Khokon urged the central bank governor to take measures to stop back-to-back letters of credit (LCs) opening for cotton yarn imports, saying that Bangladesh is 100% capable of producing cotton yarn.
However, the apparel manufacturers of the country opposed the decision of banning yarn imports as it may reduce their competitiveness.
Speaking to the media, Shahidullah Azim, vice-president of the Bangladesh Garment Manufacturers and Exporters Association (BGMEA), said that if any initiative is taken to ban the import of yarn, it will reduce competitiveness.
“By doing this, the local mill owners will start taking advantage of the monopoly business.

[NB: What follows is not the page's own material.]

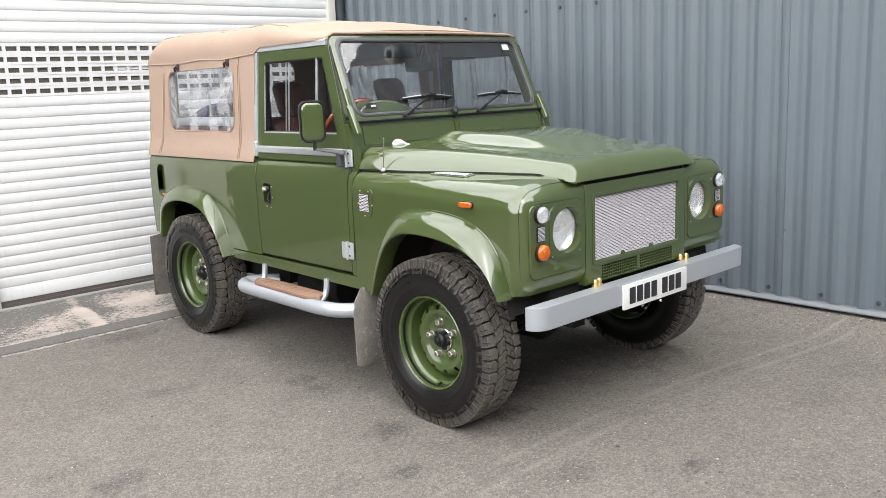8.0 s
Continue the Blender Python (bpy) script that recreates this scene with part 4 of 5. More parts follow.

We saw the price of yarn climb up to $5 per kg from $2.5. As the buyers won’t increase the products’ price, it will reduce competition,” he added.
He also said that if the price of local and imported yarn is the same, there are no problems as they always prefer to source from local suppliers.
The Bangladesh Knitwear Manufacturers and Exporters Association (BKMEA) Executive President Mohammad Hatem told the media that there should not be any restriction for an export-oriented industry to sustain its competitiveness in the global market.
Moreover, the local spinners cannot meet the export sector’s full demand for yarn and fabric, so they have to import yarn and fabric, especially the special kind of such products, while sometimes buyers nominate the required raw materials from abroad.
According to BTMA, Bangladesh imported 0.543 million tonnes of cotton yarn in 2022, which was 0.297 million tonnes in 2019.
According to industry insiders, by next year, the sector is going to see a new investment worth $4 billion in yarn production.
BTMA also said that before the end of next year, the yarn production capacity of the sector is going to increase to 35 lakh bales (per bale = 480 pounds or about 218 kg).